Watching it as part of my "keep up with the Eruditorum" marathon is the first time I've noticed the disconnect with They Keep Killing Suzie. It felt a bit odd, but again didn't affect my enjoyment.
[But it's still worth reading your analysis – never think that the flaws not mattering to other people's enjoyment means thay are not worh looking at!]
BerserkRL
August 12, 2013 @ 2:52 pm
Suzie's final death brought only relief, and no one will miss her.
I miss Suzie!
Callum Leemkuil
August 12, 2013 @ 5:37 pm
I really enjoy this episode, but I think it definitely has the problem, like essentially the rest of this season, of not being consistent in tone or content with the episodes around it.
Mark Johnson
August 13, 2013 @ 1:14 am
I remember this being one of the few episodes that I really enjoyed at the time. I guess my default for Torchwood was different than what they were aiming for, but I think I liked that show better.
Matthew Blanchette
August 14, 2013 @ 9:58 pm
Um… you do know that Doctor Who is generally atheistic, right? Gods always turn out to be explainable creatures, death (in most cases) is final, etc., etc… :-S
Col. Orange
August 15, 2013 @ 12:09 am
Yeah, and I'm happy with that. It's also largely optimistic.

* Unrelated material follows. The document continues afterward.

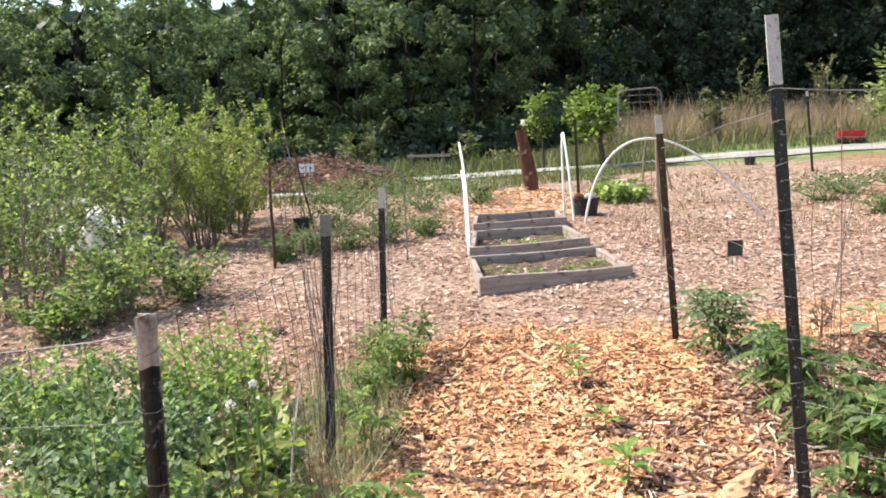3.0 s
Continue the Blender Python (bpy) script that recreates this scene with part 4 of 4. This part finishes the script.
def puff(x, y, h):
    ob = thing("onion_flower", x, y, "round white onion flower on a green stalk", "flower", "onion flowers")
    link("stalk", np_mesh("stalk", *tube(bezier((0, 0, -0.05), (0.02, 0, h * 0.5), (0, 0, h), 6), 0.004, 6), M_GREENSTEM), ob)
    k = 90
    d = unit(rng.normal(size=(k, 3)))
    hp = Heap()
    hp.add(*leaves(np.array((0, 0, h)) + d * 0.006, d, 0.009, 0.006, 0.0, 0.1))
    link("head", hp.mesh("head", M_FLOWER), ob, "white flower head")


puff(-1.40, 2.56, 0.50)
puff(-1.33, 2.58, 0.56)
stake(-1.33, 2.75, 0.54, 0.004, 0.10, 0.05, M_STONE, "thin pale stick standing among pea plants")
BLUE = "leafy yellow-green blueberry bush with many thin stems"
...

Torchwood's Dark Room is neither atheistic nor pleasant – which is why it seems out of place in that shared universe.
William Silvia
October 2, 2013 @ 4:46 pm
Even reading your analysis, I can't see what problem there is with this episode except for the ending. The similarities to Love and Monsters are undeniable in hindsight, except that this doesn't make me want to blow out my eardrums, gouge out my eyes, and burn off my genitals to atone for watching it the way Love and Monsters does.